Kathryn Youngblood
Senior Research Engineer
The University of Georgia
With more than a decade of experience studying upstream solutions to plastic pollution, Kathryn Youngblood is a Senior Research Engineer at the Jambeck Circularity Informatics Lab at the University of Georgia College of Engineering. Kathryn’s work focuses on data collection and analysis to prevent plastic pollution at the community level. Her specialties include geospatial data analysis and modeling, engaging community stakeholders through qualitative research, and science communication. Kathryn is a key member of the core team that developed and scaled the Circularity Assessment Protocol (CAP), a holistic baselining tool that provides actionable data on circularity at the community level.
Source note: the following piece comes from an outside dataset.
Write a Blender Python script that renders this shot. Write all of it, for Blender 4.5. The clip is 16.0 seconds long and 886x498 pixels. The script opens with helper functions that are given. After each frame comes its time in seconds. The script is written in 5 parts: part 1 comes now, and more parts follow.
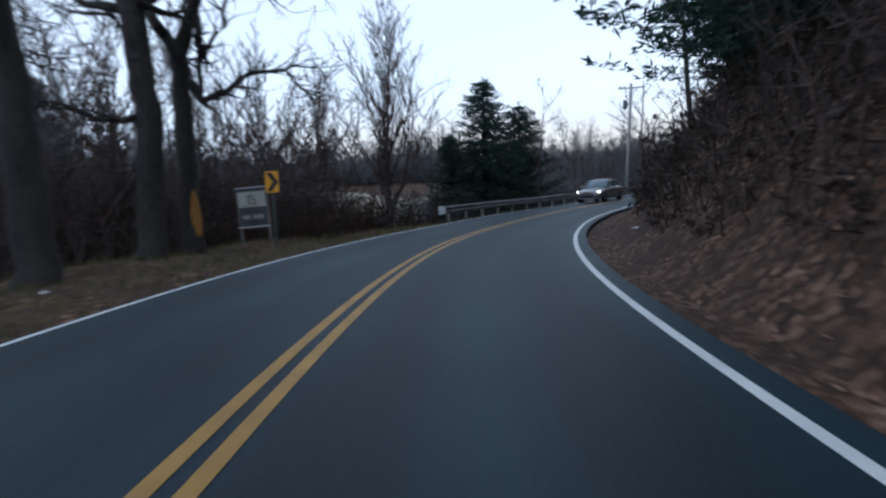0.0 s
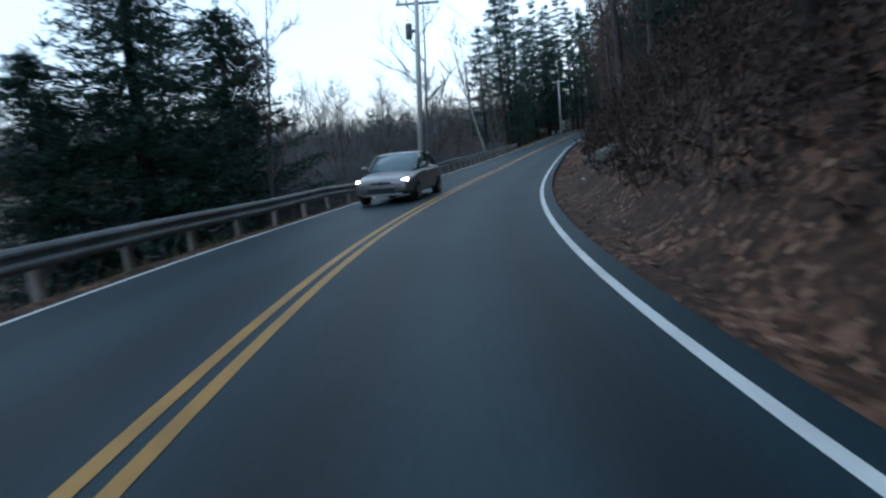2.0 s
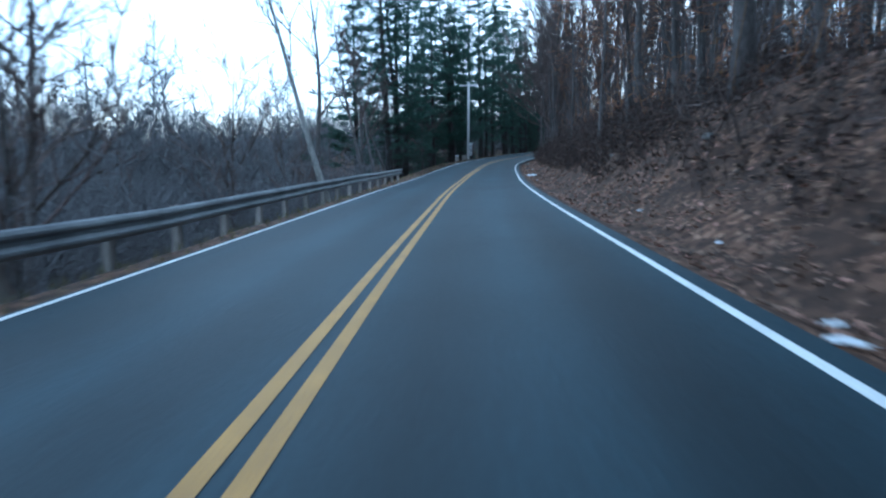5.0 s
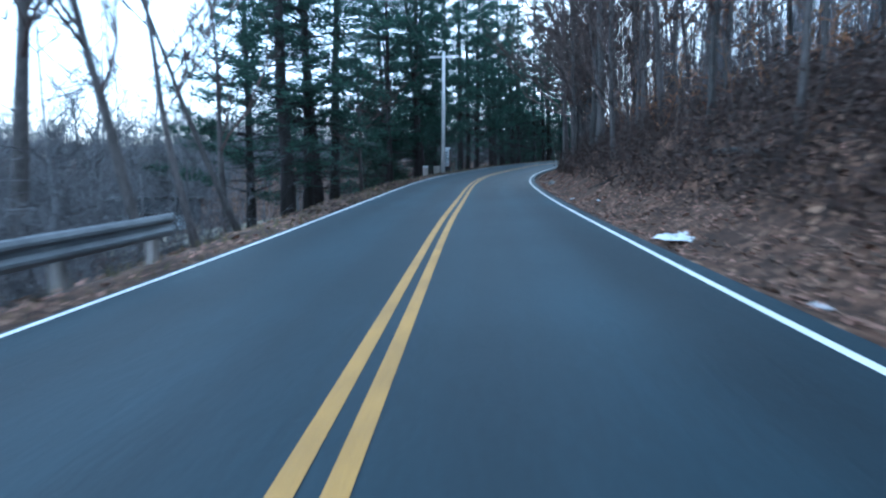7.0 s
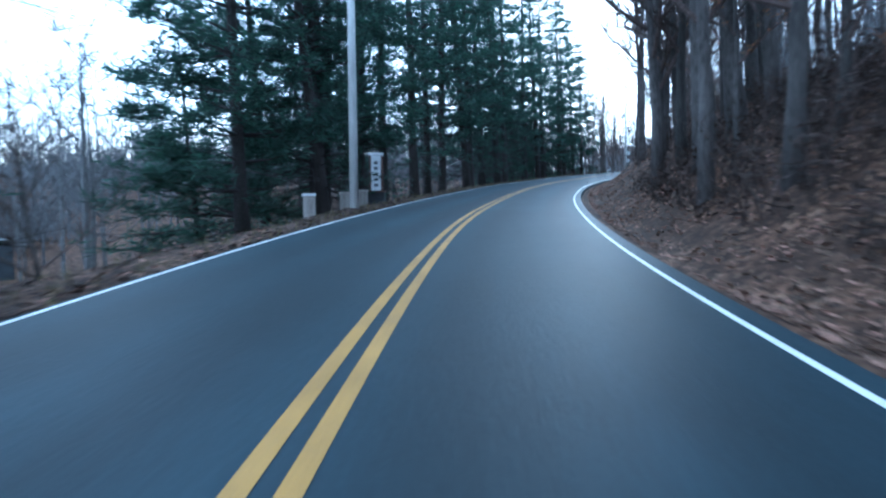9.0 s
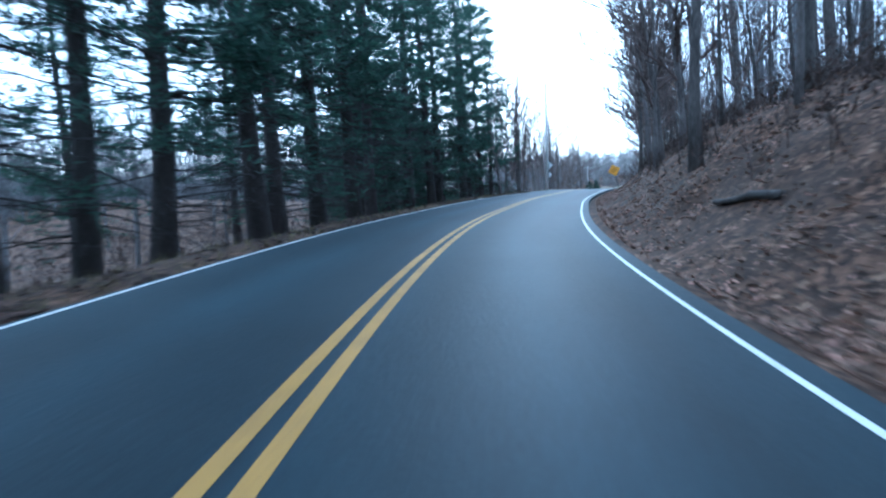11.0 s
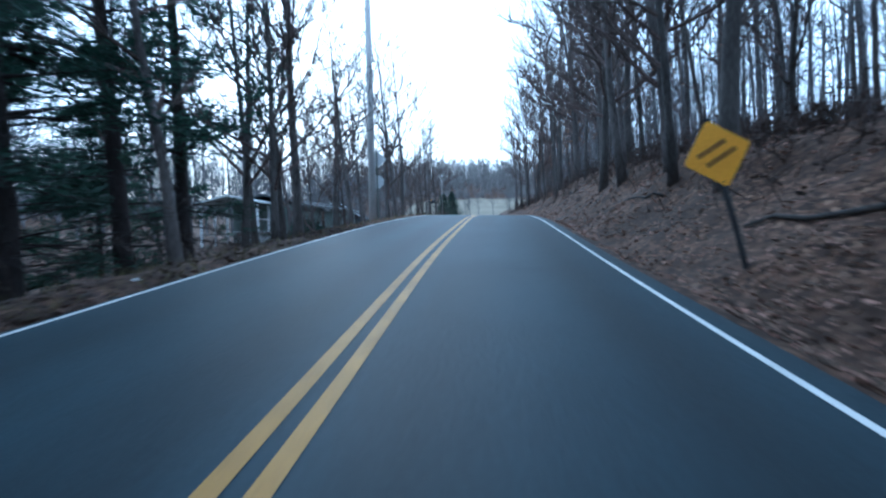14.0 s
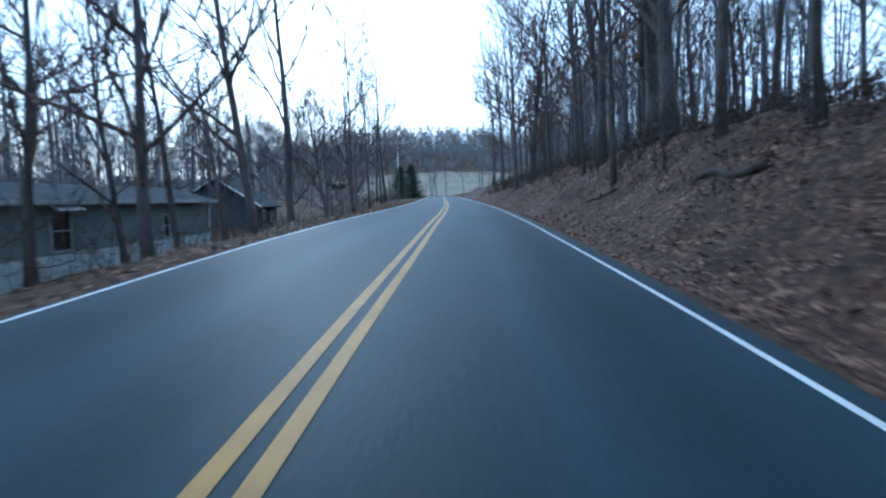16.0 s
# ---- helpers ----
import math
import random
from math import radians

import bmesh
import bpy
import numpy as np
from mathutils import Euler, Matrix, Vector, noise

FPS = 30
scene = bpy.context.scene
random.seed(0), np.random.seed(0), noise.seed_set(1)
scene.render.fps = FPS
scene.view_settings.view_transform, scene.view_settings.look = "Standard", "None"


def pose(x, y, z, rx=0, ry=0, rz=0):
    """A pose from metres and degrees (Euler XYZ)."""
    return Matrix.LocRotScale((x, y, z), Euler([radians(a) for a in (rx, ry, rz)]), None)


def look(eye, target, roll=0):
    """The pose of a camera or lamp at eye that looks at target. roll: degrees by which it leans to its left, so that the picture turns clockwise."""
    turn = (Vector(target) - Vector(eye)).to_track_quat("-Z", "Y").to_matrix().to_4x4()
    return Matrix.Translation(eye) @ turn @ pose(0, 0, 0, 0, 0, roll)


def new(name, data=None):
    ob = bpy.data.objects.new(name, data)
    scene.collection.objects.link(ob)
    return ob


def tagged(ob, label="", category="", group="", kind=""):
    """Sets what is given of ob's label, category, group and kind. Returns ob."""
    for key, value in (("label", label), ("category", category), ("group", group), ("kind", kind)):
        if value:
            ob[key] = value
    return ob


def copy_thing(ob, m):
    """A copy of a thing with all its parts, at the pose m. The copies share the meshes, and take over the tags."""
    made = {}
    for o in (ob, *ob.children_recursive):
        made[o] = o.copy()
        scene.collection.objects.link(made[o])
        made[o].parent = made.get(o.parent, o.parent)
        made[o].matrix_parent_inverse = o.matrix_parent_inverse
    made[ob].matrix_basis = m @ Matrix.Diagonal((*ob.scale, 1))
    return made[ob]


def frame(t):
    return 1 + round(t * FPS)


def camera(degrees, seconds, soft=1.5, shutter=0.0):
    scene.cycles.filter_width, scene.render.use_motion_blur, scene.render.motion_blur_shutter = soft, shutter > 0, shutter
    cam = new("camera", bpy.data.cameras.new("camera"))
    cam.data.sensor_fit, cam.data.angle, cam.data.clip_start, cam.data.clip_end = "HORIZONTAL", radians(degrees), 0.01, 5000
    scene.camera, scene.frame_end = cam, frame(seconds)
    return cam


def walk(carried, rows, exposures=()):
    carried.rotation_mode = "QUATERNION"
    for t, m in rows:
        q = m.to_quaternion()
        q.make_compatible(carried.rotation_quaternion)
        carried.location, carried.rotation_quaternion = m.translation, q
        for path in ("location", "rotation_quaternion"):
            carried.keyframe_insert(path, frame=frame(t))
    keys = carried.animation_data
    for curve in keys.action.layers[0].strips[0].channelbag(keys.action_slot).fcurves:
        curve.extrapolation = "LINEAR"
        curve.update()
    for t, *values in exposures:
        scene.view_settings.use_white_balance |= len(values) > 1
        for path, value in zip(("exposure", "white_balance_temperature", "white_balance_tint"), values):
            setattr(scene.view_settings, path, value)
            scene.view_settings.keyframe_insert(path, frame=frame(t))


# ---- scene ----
cam = camera(71.94, 16.0, soft=2.3, shutter=0.35)
# seconds, place, yaw, pitch, roll
ROWS = [
    (0.0, 0.000, 0.000, 0.000, -0.06, -5.50, -2.83),
    (0.5, 0.234, 5.603, -0.012, -5.55, -5.85, -3.98),
    (1.0, 0.942, 11.068, -0.022, -11.84, -6.51, -5.28),
    (1.5, 2.162, 16.369, -0.052, -17.68, -7.63, -5.08),
    (2.0, 3.886, 21.539, -0.079, -23.04, -8.46, -5.02),
    (2.5, 6.077, 26.639, -0.064, -27.75, -8.95, -3.81),
    (3.0, 8.695, 31.696, -0.033, -31.55, -9.59, -3.19),
    (3.5, 11.682, 36.712, 0.036, -33.15, -7.98, -2.36),
    (4.0, 14.967, 41.710, 0.133, -34.47, -6.61, -1.00),
    (4.5, 18.481, 46.736, 0.251, -33.69, -7.20, -0.10),
    (5.0, 22.157, 51.834, 0.399, -34.13, -6.80, -0.02),
    (5.5, 25.939, 57.024, 0.583, -34.33, -6.50, 0.06),
    (6.0, 29.805, 62.294, 0.776, -34.52, -6.28, 0.14),
    (6.5, 33.756, 67.608, 0.986, -35.12, -6.03, 0.22),
    (7.0, 37.830, 72.899, 1.211, -36.41, -5.72, 0.30),
    (7.5, 42.047, 78.117, 1.465, -36.25, -4.64, 0.51),
    (8.0, 46.387, 83.263, 1.748, -37.69, -5.19, -0.17),
    (8.5, 50.823, 88.358, 2.067, -38.20, -4.62, -0.27),
    (9.0, 55.349, 93.413, 2.412, -38.90, -4.07, -0.36),
    (9.5, 60.023, 98.376, 2.787, -40.62, -3.54, -0.45),
    (10.0, 64.927, 103.161, 3.185, -43.14, -3.12, -0.54),
    (10.5, 70.083, 107.719, 3.588, -45.64, -2.75, -0.64),
    (11.0, 75.438, 112.042, 3.999, -49.08, -2.57, -1.20),
    (11.5, 80.944, 116.101, 4.451, -53.55, -2.67, -2.18),
    (12.0, 86.595, 119.838, 4.932, -57.20, -2.16, -1.95),
    (12.5, 92.395, 123.218, 5.395, -59.19, -1.83, -0.64),
    (13.0, 98.297, 126.316, 5.843, -60.79, -2.42, -1.12),
    (13.5, 104.249, 129.226, 6.299, -63.13, -2.12, -1.43),
    (14.0, 110.241, 131.959, 6.728, -63.26, -1.99, -1.30),
    (14.5, 116.239, 134.537, 7.159, -64.22, -3.18, -2.30),
    (15.0, 122.217, 137.004, 7.576, -66.14, -3.07, -3.13),
    (15.5, 128.206, 139.394, 7.970, -66.10, -3.54, -2.12),
    (16.0, 134.246, 141.764, 8.294, -66.07, -4.66, -1.10),
]
EXPOSURES = [(0.0, -0.05, 5100, 8), (2.0, 0.14, 4850, 0), (3.5, 0.8, 4350, -3), (4.5, 0.88, 4300, -3), (7.0, 1.41, 4300, -1), (8.0, 1.54, 4200, -1), (11.0, 1.77, 4200, -1), (13.0, 1.49, 4300, -1), (14.5, 0.93, 4250, -1), (16.0, 0.73, 4250, -1)]
walk(cam, [(t, pose(x, y, z, 90 + pitch, 0, yaw) @ pose(0, 0, 0, 0, 0, roll)) for t, x, y, z, yaw, pitch, roll in ROWS], EXPOSURES)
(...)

CAP has now been conducted in 56 cities in 16 countries around the world, Kathryn has personally managed projects, conducted fieldwork, trained local partners, led data analysis, and synthesized recommendations for communities in diverse geographies like Seychelles, India, Chile, Mexico, United States, Maldives, and Aruba, among others, in collaboration with federal agencies and international non-profits like USAID, the US EPA Trash Free Waters Program, the Ocean Conservancy, and National Geographic. Kathryn also directs Marine Debris Tracker, a community science app used to log open data on plastic pollution that has been used to record more than 9 million debris items in over 90 countries around the world.